La noticia aparecía recientemente en la prensa. En Itápolis, un estado de Sao Paulo, iban desapareciendo libros de la biblioteca. Hasta que la policía descubrió a un adolescente que los robaba. De esta y las otras bibliotecas públicas. Y los tenía en su casa. 384 libros. Ordenados y cuidados. Y leídos. Por una mezcla de afán de conocer, una peculiar introversión volcada en los libros, y pasión por formarse. Por una desesperada necesidad de poseerlos. Por la pobreza. «Por no estar en la calle», declaró su hermana. «Iba a devolverlos algún día» –dijo él–. Puestos a analizar, seguro que se pueden poner muchos peros. Insistir en que los libros están mejor en las bibliotecas, al alcance de todos (también de este muchacho) que encerrados en una sola habitación, y hasta habrá algún cínico –siempre los hay– que arrugue la nariz y diga: «Ya sería para venderlos». Y sí, sí, ya sé que está mal robar, sobre todo para los pobres que no tienen quien explique que lo suyo era otra cosa…

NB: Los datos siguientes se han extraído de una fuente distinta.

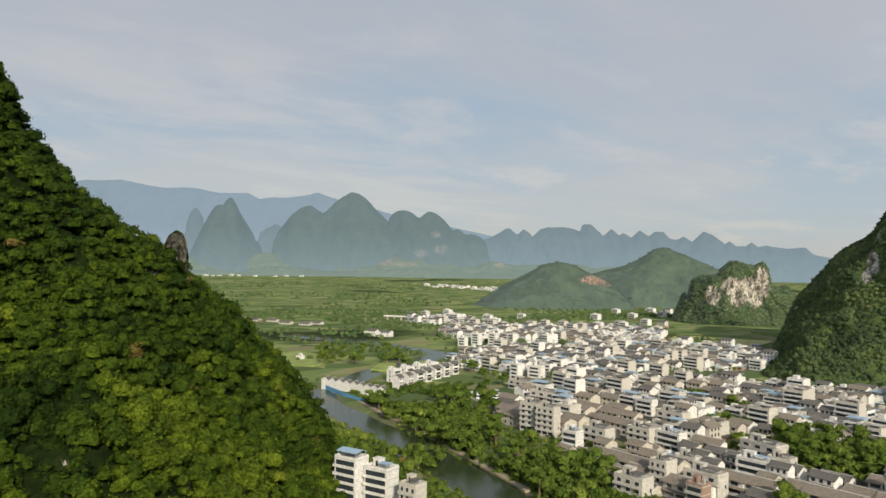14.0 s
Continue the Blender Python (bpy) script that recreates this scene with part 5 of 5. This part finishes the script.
# the rest of the town, lot by lot on a slightly turned grid
def fill_town(limit):
    rs = random.Random(4)
    ang = radians(-6)
    made = 0
    lots = []
    for i in range(-100, 101):
        for j in range(-80, 81):
            x0, y0 = i * 10.4 + (i // 4) * 3.5, j * 12.4 + (j // 6) * 4.0  # lanes between blocks
            x = x0 * math.cos(ang) - y0 * math.sin(ang) - 380 + rs.uniform(-1.2, 1.2)
            y = x0 * math.sin(ang) + y0 * math.cos(ang) - 250 + rs.uniform(-1.2, 1.2)
            t = float(in_town(np.array([x]), np.array([y]))[0])
            if t < 0.45 or channel(np.array([x]), np.array([y]), STREAM)[0] < 14:
                continue
            lots.append((math.hypot(x, y), math.degrees(math.atan2(-x, y)) % 360, x, y))
    lots.sort()
    for d, az, x, y in lots:
        if made >= limit:
            break
        if d < 268 or any((x - hx) ** 2 + (y - hy) ** 2 < (r + 5.5) ** 2 for hx, hy, r in HOUSES_AT[:EXPLICIT]):
            continue
        if any((x - gx) ** 2 + (y - gy) ** 2 < gr * gr for gx, gy, gr in GREENS):
            continue
        if 113.3 < az < 120.5 and 885 < d < 1080:  # rice fields
            continue
        if rs.random() < (0.08 if d < 650 else 0.14):
            continue
        old = (121 < az < 136 and d < 500) or (98 < az < 136 and d < 335)
        side = az < 98 and not old
        if side and rs.random() < 0.42:
            continue
        w, deep = rs.uniform(8.5, 13.0), rs.uniform(7.0, 9.5)
        yaw = math.degrees(ang) + 90 + rs.uniform(-4, 4)
        if az < 104:
            yaw = az - 38 + rs.uniform(-5, 5)
        if old:
            style, floors = rs.choice((3, 3, 3, 7, 3, 3, 12, 12)), rs.choice((1, 2, 2, 1, 2))
            w, deep = rs.uniform(12.5, 16.0), rs.uniform(8.5, 11.0)
            if rs.random() < 0.14:
                style, floors, w, deep = rs.choice((0, 6, 6, 10)), rs.choice((3, 3, 4)), rs.uniform(9, 14), rs.uniform(8, 10)
        elif side:
            style, floors = rs.choice((1, 7, 3, 3, 6, 7, 1, 3, 10)), rs.choice((1, 1, 2, 2, 2))
        elif d < 560:
            style, floors = rs.choice((0, 1, 1, 7, 6, 0, 12, 2, 6, 3, 1, 1, 12, 10, 0, 7, 3)), rs.choice((2, 2, 3, 2, 2, 3, 1))
        else:
            style, floors = rs.choice((0, 1, 6, 12, 1, 0, 0, 1, 1, 3, 1, 10)), rs.choice((2, 2, 3, 3, 2, 3))
        q = rs.random()
        if not old and not side and q < 0.09:  # a taller block
            style, floors, w = rs.choice((0, 6, 6, 1)), rs.choice((4, 4, 5)), rs.uniform(11, 15)
        elif q > 0.8 and not old:
            yaw += 90
            w = min(w, 10.0)
        put_house(az, d, w, floors, style, yaw=yaw, depth=deep, far_off=made >= OBJECTS_TOO)
        made += 1
    return made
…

Pero, por un instante, también podemos creer. En la locura de un chaval que eligió leer, soñar, viajar con la imaginación, volar por este mundo que probablemente le estaba vedado de otros modos. En la pasión con que habrá saboreado las palabras, acariciado las hojas que le hayan acompañado durante horas interminables de lectura. Podemos imaginar sus ojos brillantes al descubrir algo nuevo, al intuir otros escenarios, otros personajes, otras vidas. Yo conozco tanta gente que, con displicencia llena de posibilidades, repite «yo es que paso de leer», que este ladrón de libros me parece más merecedor de aplauso y aliento que de condena. Y le agradezco a ese crío recordarnos que también la palabra es un lujo. Y la lectura, un privilegio. Y la imaginación, un milagro.